** start Data section **
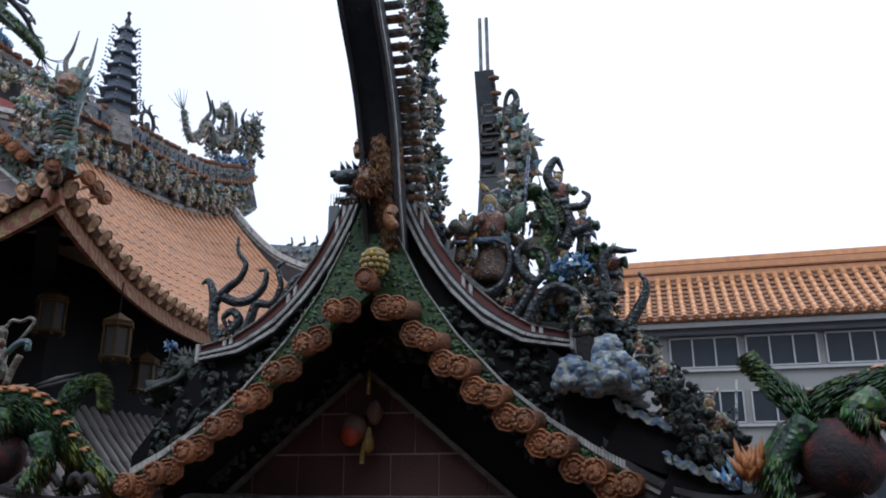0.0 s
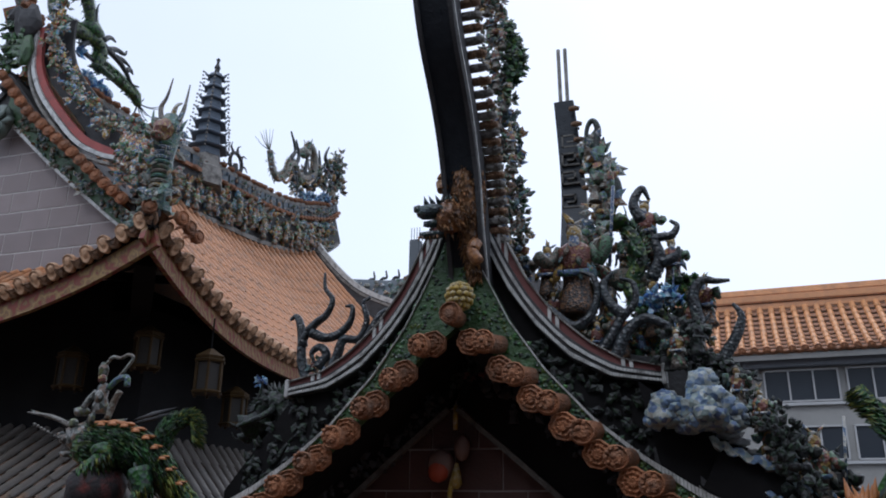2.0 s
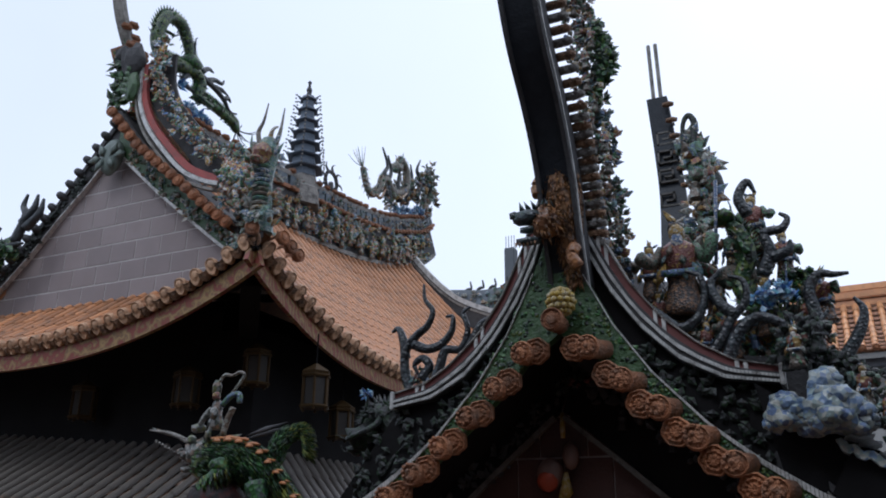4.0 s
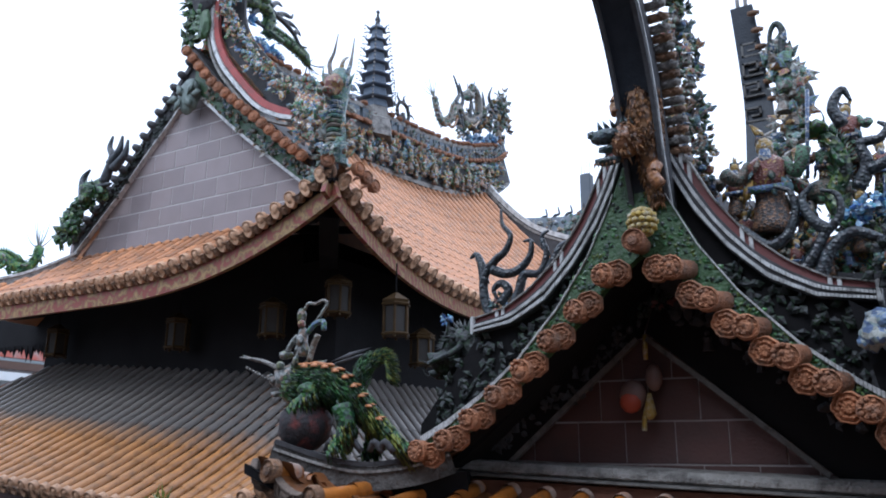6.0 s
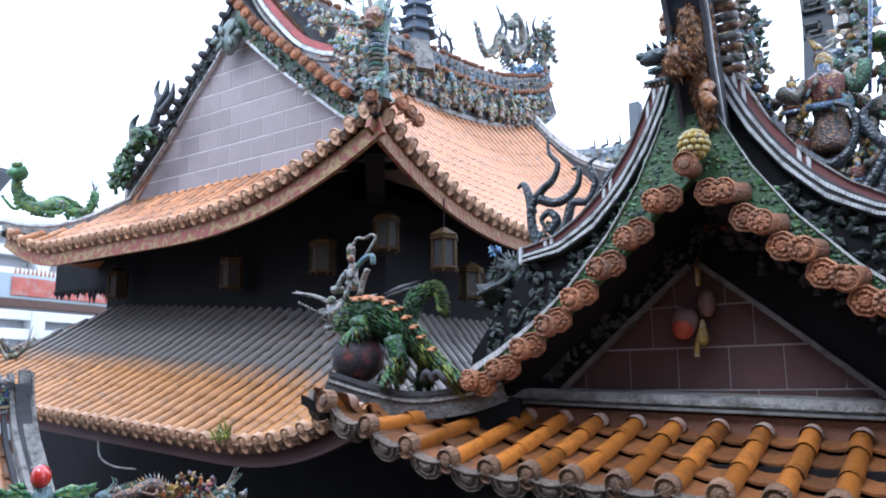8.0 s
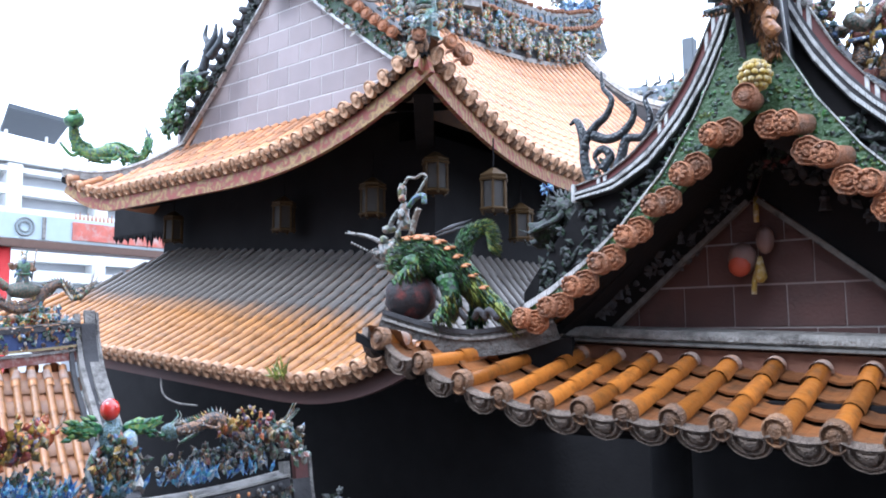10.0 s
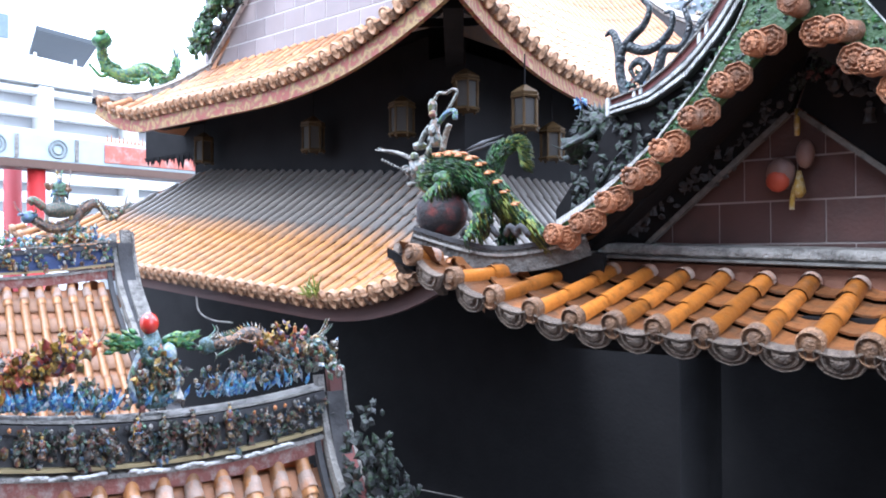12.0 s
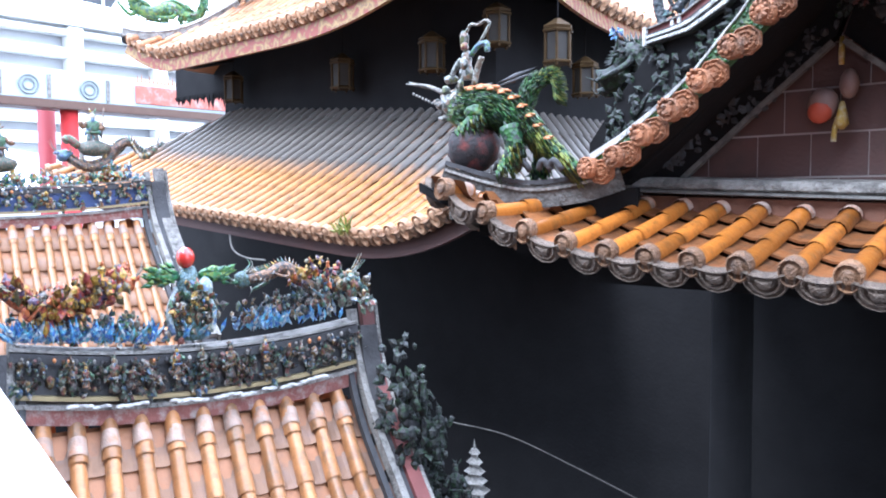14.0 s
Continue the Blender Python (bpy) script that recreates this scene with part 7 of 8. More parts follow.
** end Data section **
All of the data needs repeating exactly, but the pictures do not.

0.0 s
2.0 s
4.0 s
6.0 s
8.0 s
10.0 s
12.0 s
14.0 s
Continue the Blender Python (bpy) script that recreates this scene with part 7 of 8. More parts follow.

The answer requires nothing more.